Early in building Miser, someone asked us: "What happens when a user wants to stop?"
It sounds like a strange question for a startup to sit with. The usual answer is: you design for retention. You make the exit buried and confusing. You send re-engagement emails. You make leaving feel expensive enough that most people won't bother.
We went the other direction. We built what we call Quit Companion.
What it does
When you decide to stop using Miser, the app doesn't just close your account and wish you well. It walks you through a short exit: it shows you what you saved while you were here, asks you one question about why you're leaving, and closes out your account cleanly.
If there's money in your savings, it goes back to your checking account, free, no waiting period. The reflection card at the end isn't a guilt trip. It's just: here's what happened while you were here. You decide what it means.
That's it. You're out.
Why we built it that way
The standard playbook is friction. Make the cancel flow hard to find. Ask the user to confirm three times. Offer a discount on the way out. Show them a projection of what they'd be giving up. The goal is to make leaving feel costly enough that most people give up and stay.
This works, in a narrow sense. Churn numbers go down. Retention looks better on a slide.
The problem is that it creates a different kind of relationship, one where the user knows, somewhere, that the app is working against their interests at the exact moment they've decided something isn't working. And once someone feels that, the trust erodes. Every feature starts to look like a hook rather than a tool.
We're building a savings app. Trust is the whole product. If you're linking your bank account and letting the app move money on your behalf every Sunday, you have to believe it's working for you, not for our retention numbers.
An app that makes leaving hard has a business model problem. If users only stay because the exit is painful, that's not retention. That's capture.
The bet underneath the decision
Here's the actual reasoning: we think making Quit Companion as clean as possible will result in more people staying, not fewer.
When leaving is easy, you're not staying to protect yourself.
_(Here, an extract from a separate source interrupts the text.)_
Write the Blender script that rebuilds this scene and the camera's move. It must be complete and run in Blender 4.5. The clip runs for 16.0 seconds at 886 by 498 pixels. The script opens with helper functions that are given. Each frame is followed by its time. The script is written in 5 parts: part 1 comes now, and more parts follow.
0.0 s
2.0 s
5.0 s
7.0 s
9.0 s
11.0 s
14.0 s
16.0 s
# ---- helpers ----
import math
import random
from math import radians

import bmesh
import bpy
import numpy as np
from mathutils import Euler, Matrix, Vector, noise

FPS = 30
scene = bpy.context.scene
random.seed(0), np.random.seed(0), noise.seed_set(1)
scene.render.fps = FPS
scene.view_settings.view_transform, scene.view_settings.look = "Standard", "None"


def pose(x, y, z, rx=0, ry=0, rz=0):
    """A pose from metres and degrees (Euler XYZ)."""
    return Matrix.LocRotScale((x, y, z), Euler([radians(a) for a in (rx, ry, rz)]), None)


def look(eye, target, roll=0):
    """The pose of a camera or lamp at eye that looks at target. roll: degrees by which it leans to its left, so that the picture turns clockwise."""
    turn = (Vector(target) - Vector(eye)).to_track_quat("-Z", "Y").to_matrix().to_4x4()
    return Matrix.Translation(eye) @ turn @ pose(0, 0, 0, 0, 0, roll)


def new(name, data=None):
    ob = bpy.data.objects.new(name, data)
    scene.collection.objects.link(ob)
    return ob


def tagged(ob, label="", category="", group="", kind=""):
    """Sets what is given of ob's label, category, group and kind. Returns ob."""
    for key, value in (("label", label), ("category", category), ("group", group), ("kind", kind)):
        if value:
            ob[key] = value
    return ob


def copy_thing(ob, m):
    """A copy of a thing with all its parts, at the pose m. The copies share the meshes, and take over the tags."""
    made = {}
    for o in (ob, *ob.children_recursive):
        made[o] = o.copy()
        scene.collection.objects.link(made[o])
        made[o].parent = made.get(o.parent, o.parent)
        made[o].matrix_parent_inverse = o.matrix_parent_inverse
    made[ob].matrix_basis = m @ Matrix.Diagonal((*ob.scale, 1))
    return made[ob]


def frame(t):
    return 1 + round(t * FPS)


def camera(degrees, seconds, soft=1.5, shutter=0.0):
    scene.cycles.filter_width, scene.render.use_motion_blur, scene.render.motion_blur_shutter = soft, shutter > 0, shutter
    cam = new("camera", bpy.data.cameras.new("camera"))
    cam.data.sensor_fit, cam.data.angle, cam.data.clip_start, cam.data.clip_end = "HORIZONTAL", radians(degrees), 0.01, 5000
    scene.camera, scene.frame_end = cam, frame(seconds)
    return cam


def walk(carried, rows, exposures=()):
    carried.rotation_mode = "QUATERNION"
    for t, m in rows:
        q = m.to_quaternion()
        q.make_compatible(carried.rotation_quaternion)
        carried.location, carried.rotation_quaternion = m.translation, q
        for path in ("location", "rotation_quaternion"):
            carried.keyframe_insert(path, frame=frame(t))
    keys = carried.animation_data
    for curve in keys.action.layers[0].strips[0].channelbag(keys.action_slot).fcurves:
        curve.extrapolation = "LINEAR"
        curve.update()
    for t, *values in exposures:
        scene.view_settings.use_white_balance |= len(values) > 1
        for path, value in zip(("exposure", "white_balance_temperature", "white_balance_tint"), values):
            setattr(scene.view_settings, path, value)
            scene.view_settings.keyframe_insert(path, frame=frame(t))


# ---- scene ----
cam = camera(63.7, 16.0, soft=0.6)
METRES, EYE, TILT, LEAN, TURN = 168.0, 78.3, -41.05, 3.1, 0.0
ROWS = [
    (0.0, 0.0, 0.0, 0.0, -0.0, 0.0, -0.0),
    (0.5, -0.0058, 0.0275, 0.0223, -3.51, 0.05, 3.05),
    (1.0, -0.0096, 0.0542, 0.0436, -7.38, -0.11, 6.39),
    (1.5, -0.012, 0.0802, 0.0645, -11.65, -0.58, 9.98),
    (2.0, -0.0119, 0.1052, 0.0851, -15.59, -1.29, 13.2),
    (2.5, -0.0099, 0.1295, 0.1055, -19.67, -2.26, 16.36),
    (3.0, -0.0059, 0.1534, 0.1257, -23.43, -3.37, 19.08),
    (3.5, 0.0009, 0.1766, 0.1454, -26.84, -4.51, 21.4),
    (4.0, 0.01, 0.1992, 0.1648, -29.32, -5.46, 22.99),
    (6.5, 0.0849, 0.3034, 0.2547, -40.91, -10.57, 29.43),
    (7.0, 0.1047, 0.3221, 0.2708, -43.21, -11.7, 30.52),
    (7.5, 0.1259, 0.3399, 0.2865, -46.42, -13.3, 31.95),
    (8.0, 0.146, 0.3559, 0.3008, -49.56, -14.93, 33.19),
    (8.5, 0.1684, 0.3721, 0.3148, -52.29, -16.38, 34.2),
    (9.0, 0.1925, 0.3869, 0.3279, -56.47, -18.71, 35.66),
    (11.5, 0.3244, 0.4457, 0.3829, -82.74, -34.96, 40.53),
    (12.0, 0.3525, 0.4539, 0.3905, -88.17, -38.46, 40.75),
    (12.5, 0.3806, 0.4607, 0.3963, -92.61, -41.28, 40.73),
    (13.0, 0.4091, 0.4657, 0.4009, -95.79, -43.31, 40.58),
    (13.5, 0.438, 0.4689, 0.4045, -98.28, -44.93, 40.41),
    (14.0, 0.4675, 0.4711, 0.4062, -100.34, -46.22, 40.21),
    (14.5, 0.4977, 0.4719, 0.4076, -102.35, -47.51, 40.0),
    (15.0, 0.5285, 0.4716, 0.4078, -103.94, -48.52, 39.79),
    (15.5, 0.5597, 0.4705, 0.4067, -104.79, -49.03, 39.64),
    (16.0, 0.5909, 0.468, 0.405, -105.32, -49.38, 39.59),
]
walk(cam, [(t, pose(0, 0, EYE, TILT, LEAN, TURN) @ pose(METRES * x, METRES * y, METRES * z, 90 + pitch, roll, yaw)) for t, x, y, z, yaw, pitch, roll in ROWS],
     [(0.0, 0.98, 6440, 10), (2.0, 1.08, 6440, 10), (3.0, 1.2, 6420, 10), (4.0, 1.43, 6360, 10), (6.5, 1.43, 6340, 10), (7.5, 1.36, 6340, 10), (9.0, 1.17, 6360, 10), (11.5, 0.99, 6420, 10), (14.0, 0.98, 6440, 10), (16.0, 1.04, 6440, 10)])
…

You're not worried about losing access to something you need, or your money sitting in limbo, or canceling taking three phone calls. You're free to go whenever the app stops serving you.
That freedom changes the relationship. You're not locked in, you're choosing to be here. And people who are choosing to be somewhere behave differently from people who are stuck somewhere. They give you honest feedback instead of quietly resenting the product. They come back when they're ready. They tell friends accurately instead of through gritted teeth.
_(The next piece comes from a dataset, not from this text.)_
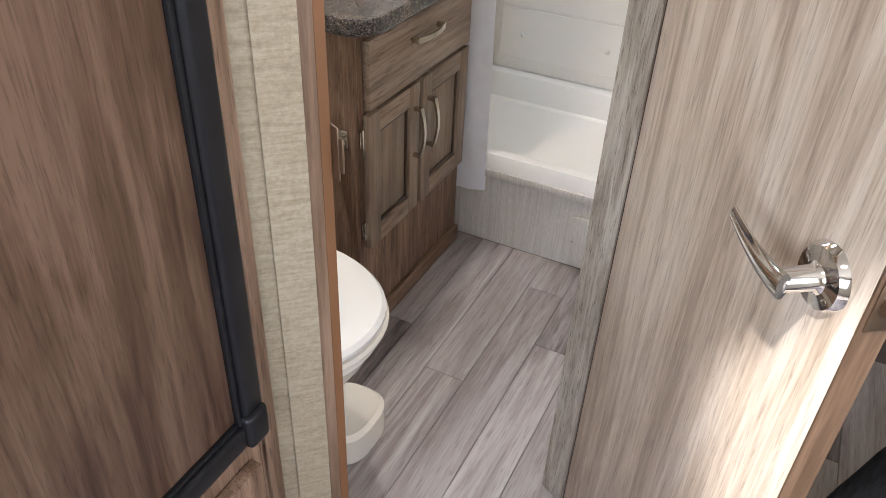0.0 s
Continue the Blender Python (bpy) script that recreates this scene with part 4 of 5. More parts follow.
for yy, z1 in ((0.5475, 1.87), (1.078, 1.89)):
    bm = B()
    tube(bm, [(-0.835, yy, z1), (-0.862, yy + 0.004, 1.30)], 0.0014, 6)
    part("guide_cord", bm, M_CORD, blind)

val = thing("valance", "padded window valance in brown and grey chevron fabric", "valance", (-0.83, 0.817, 2.06))
bm = B()


def arch(u):
    return 2.062 + 0.042 * math.sin(math.pi * u) ** 1.2


def val_front(u, v):
    y = 0.495 + 0.645 * u
    z = arch(u) + (2.1885 - arch(u)) * v
    puff = 0.006 * (1 - (2 * v - 1) ** 4)
    return Vector((-0.782 + puff, y, z))


sheet(bm, val_front, 40, 10, (-0.016, 0, 0))
part("front", bm, M_CHEVRON, val)
for ya, yb in ((0.495, 0.511), (1.124, 1.140)):
    bm = B()
    box(bm, XL + 0.001, -0.7985, ya, yb, 2.062, 2.1885, 0.003)
    part("side", bm, M_CHEVRON, val)
bm = B()
sheet(bm, lambda u, v: Vector((-0.7990 - 0.003 * v, 0.512 + 0.611 * u, 2.066 + 0.1 * v)), 8, 2, (-0.004, 0, 0))
part("lining", bm, M_TAN, val, "tan lining behind the arch")
for yy in (0.520, 1.112):
    bm = B()
    box(bm, -0.82, -0.800, yy - 0.008, yy + 0.008, 2.050, 2.064, 0.003)
    tube(bm, [(-0.81, yy, 2.052), (-0.806, yy, 2.040), (-0.80, yy, 2.044)], 0.004, 6)
    part("clip", bm, M_NICKEL, val)

# wall border strips under the ceiling
bm = B()
box(bm, XL + 0.0002, XL + 0.003, 1.142, YB - 0.001, CEIL - 0.026, CEIL - 0.0005, 0.001)
box(bm, XL + 0.0002, XL + 0.003, 0.476, 0.540, 0.262, 2.06, 0.001)
structure("trim_ceiling_west", bm, M_PAPER, "narrow papered trim strip along wall and ceiling")
bm = B()
box(bm, XL + 0.004, XR - 0.001, YB - 0.003, YB - 0.0002, CEIL - 0.026, CEIL - 0.0005, 0.001)
structure("trim_ceiling_north", bm, M_PAPER_X, "narrow papered trim strip along the ceiling")
bm = B()
box(bm, XL + 0.0002, XL + 0.006, YB - 0.0045, YB - 0.0032, 2.031, CEIL - 0.027)
structure("trim_corner", bm, M_WHITE, "pale corner bead above the shower")

# ---- the open bathroom door ----
HINGE = Vector((0.083, 0.938, 0))
E = Vector((0.590, -0.807, 0)).normalized()
F = Vector((-E.y, E.x, 0)) * -1      # out of the door face towards the doorway
if F.x > 0:
    F = -F
DOOR = Matrix(((E.x, F.x, 0, HINGE.x), (E.y, F.y, 0, HINGE.y), (0, 0, 1, 0), (0, 0, 0, 1)))
door = thing("bathroom_door", "washed oak laminate bathroom door standing open with a lever handle", "door", tuple(HINGE))
bm = B()
slab(bm, DOOR @ Matrix.Translation((0.245, -0.0165, 0.975)), 0.474, 0.033, 1.93, 0.0015)
part("leaf", bm, M_DOOR, door)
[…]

None of that shows up on a short-term retention chart. But it's the difference between a product people trust and one people tolerate.
What building it taught us
One thing we didn't expect: building the quit flow forced us to get clear on what we actually wanted users to take with them when they left.
The reflection card asks one question. Writing the right question, not manipulative, not fishing for "please reconsider," genuinely curious, turned out to be harder than the feature engineering. We rewrote it six times. The first versions were all subtly angled toward getting the user to stay. The right version just asks: what was saving like for you while you were here?
That's the question that gives us real signal. And it's the question we'd want someone to ask us if we were the ones leaving.
Making it easy to leave is how we earn the stay.